L’anno dopo, il 2012, ad aggiudicarsi l’Aquila d’oro è la firma del Corriere della Sera, Federico Fubini con Noi siamo rivoluzione. Sì perché secondo l’autore «anche nel punto più basso di una crisi, noi europei restiamo deterministi ed egocentrici; pensiamo che tutto debba evolvere verso un modello di vita simile al nostro, sebbene non siamo più tanto sicuri di quale sia il nostro modello». Mentre invece andrebbe ricordato che «all’origine di ogni evoluzione, c’è una forte dose di anticonformismo». Ecco allora sette storie, sette rivoluzioni, caratterizzate da ingredienti comuni ma al contempo diverse tra loro.  

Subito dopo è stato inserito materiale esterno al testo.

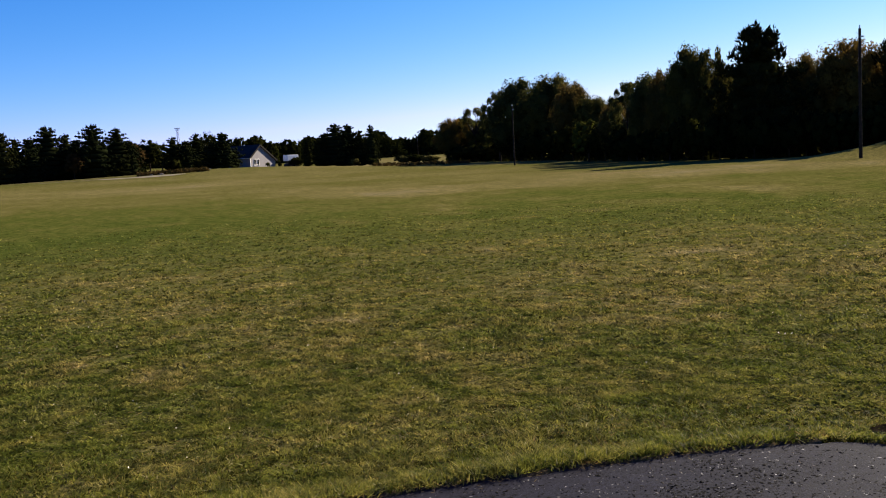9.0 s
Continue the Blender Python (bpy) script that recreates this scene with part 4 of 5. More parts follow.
def make_bin():
    x, y, z = spot(-30.4, 104)
    b = thing("litter_bin", Matrix.Translation((x, y, z)), "blue-grey plastic barrel litter bin on the grass", "litter bin")
    bm = rod((0, 0, 0), (0, 0, 0.82), 0.27, 0.31, 20)
    for h in (0.2, 0.45, 0.7):
        rod((0, 0, h - 0.02), (0, 0, h + 0.02), 0.315, 0.315, 20, bm)
    part("barrel", bm, "binblue", b)
    part("rim", rod((0, 0, 0.8), (0, 0, 0.86), 0.33, 0.33, 20), "black", b)


make_bin()


def make_climbing_frame():
    """Tan timber posts with one beam and a hanging panel."""
    x, y, z = spot(-34.9, 116)
    q = Vector(spot(-33.2, 114)) - Vector((x, y, z))
    fr = thing("timber_play_frame", upright(x, y, z, (q.x, q.y)), "tan timber climbing frame of posts and one beam", "play frame")
    d = math.hypot(q.x, q.y)
    for s, h in ((0, 2.3), (0.62, 2.3), (1.0, 2.35)):
        part("post", box((0.12, 0.12, h + 0.3), (d * s, 0, h / 2 - 0.15), (0, 0, 0), 0.02), "tan", fr)
    part("beam", box((d * 0.62 + 0.3, 0.12, 0.2), (d * 0.31, 0, 1.7), (0, 0, 0), 0.02), "tan", fr)
    part("panel", box((0.6, 0.06, 0.8), (d * 0.62 + 0.28, 0, 1.05), (0, 0, 0), 0.02), "tan", fr)


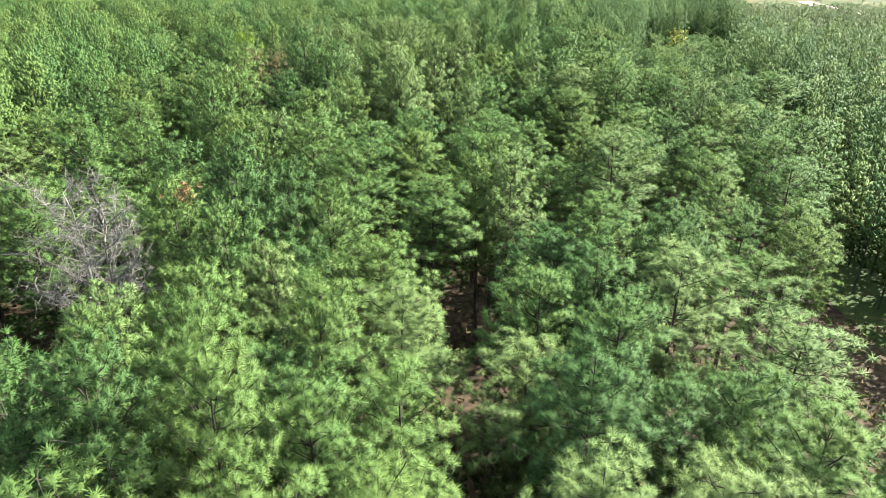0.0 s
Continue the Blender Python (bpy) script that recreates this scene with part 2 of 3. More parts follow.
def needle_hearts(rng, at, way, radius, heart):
    """Dense rough cores behind the shoots, drawn out along them, for the inner shade."""
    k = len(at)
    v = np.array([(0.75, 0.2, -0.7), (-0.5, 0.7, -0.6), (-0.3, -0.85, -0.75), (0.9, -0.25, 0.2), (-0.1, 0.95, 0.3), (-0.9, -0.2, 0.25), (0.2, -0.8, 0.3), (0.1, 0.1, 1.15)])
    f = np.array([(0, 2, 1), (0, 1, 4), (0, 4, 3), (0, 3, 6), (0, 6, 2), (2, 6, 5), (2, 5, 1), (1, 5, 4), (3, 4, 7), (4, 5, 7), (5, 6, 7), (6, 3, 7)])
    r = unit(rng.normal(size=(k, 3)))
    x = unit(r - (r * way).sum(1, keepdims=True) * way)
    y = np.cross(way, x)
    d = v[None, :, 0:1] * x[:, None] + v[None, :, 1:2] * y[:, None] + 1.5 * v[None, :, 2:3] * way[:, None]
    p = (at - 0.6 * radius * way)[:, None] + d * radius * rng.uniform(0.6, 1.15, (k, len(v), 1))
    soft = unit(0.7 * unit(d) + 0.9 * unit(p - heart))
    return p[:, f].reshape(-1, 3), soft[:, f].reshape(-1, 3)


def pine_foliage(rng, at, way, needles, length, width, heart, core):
    """Fans of needles round shade-coloured cores: corners, normals, and which triangles are core."""
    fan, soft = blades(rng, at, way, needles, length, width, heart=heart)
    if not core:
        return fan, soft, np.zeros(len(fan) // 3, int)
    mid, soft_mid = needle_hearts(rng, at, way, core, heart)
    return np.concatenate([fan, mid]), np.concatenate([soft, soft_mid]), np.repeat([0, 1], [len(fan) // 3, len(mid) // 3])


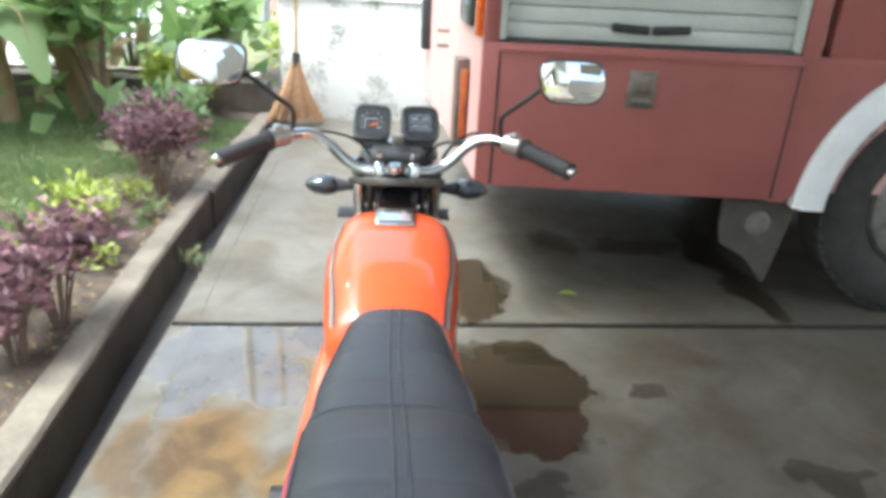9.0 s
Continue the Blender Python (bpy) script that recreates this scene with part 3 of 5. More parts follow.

Dalla rivoluzione fuori a quella intangibile. Quella che si tiene viva ogni giorno all’interno delle mura domestiche e non solo. Il libro vincitore del Premio Estense nel 2013 è intimistico e, allo stesso tempo, ironico e toccante. Si tratta di Una notte ho sognato che parlavi del giornalista perugino Gianluca Nicoletti. Raccontata pagina dopo pagina c’è la storia di Tommy, suo figlio autistico. L’autore l’ha scritto quando Tommy aveva 14 anni, guidato dalla volontà di raccontare un’esperienza, una delle tante, che spesso rimangono inascoltate.  

Bisogna spostarsi tra le montagne e i ciliegi in fiore tra Antico Libano e Siria per immaginare gli scenari raccontati nel libro insignito del riconoscimento ferrarese nel 2014. È un testo scritto a quattro mani da Domenico Quirico e Pierre Piccinin da Prata. E narra di un viaggio in cui i due non sono soli. Con loro i miliziani dell’Armata siriana libera, gli oppositori di Bashar Assad, i ribelli. Con loro condividono 152 giorni di prigionia in stanze sudice e prigioni luride raccontati tra le righe di Il Paese del male.

Di autorità religiose, avvocati, rivoluzionari e attivisti che hanno cambiato il corso della storia recente si parla in A cena dal Papa. Il libro vincitore dell’edizione 2015 del Premio Estense. Scritto dal corrispondente, curatore di programmi tv, ma anche senatore e europarlmentare Jas Gawronski. Un testo che unisce le interviste più famose che hanno costellato la carriera del giornalista per metà italiano e per metà polacco. E poi, dopo sei anni, nel 2016 vince nuovamente una donna. Si tratta di Sabrina Pignedoli, giornalista, politica italiana e studiosa di mafia. Ed è proprio di questo che scrive in Operazione Aemilia, raccontando di come la ‘ndrangheta di Cutro abbia, nel tempo, conquistato tanto potere da introdursi e dominare anche Emilia-Romagna, alcune zone del Veneto e della Lombardia. Estorsioni, usura, incendi, ma anche politica. Pignedoli restituisce un racconto di come la mafia sia riuscita a entrare nelle amministrazioni pubbliche e abbia tentato di condizionare l’opinione pubblica attraverso i media. Sempre in tema mafia è l’opera vincitrice dell’anno successivo: L’assedio di Giovanni Bianconi. Le pagine di questo testo riportano a uno dei periodi più bui della Repubblica italiana, illuminato però da persone come Giovanni Falcone. Ecco che il libro, uscito venticinque anni dopo l’attentato di Capaci, ripercorre – attraverso documenti e ricordi – l’ultimo periodo di vita del magistrato che ha lottato contro Cosa Nostra. Cambia zona d’Italia ma non cambia il tema dell’opera vincitrice del Premio nel 2018. Ad aggiudicarsi l’Aquila d’Oro infatti è Federica Angeli con A mano disarmata. Cronaca di millesettecento giorni sotto scorta. Questa volta siamo a Ostia, dove vive la giornalista e autrice del racconto. Da anni si occupa dei clan locali e denuncia quanto accade tra quei palazzi. E pagina dopo pagina racconta la sua vita sotto scorta.  

Con l’ultimo libro vincitore degli anni Duemiladieci bisogna spostarsi invece in Libia, insieme alla giornalista Francesca Mannocchi e il suo Io Khaled vendo uomini e sono innocente. Un racconto delle migrazioni visto dagli occhi di un «carnefice». Khaled ha 30 anni e ha partecipato alla rivoluzione per deporre Gheddafi, ma la rivoluzione lo ha reso una parte della catena che si occupa del traffico delle persone. Fa i soldi, eppure «non si sente un criminale. Perché abita in un Paese dove sembra non esserci alternativa al malaffare».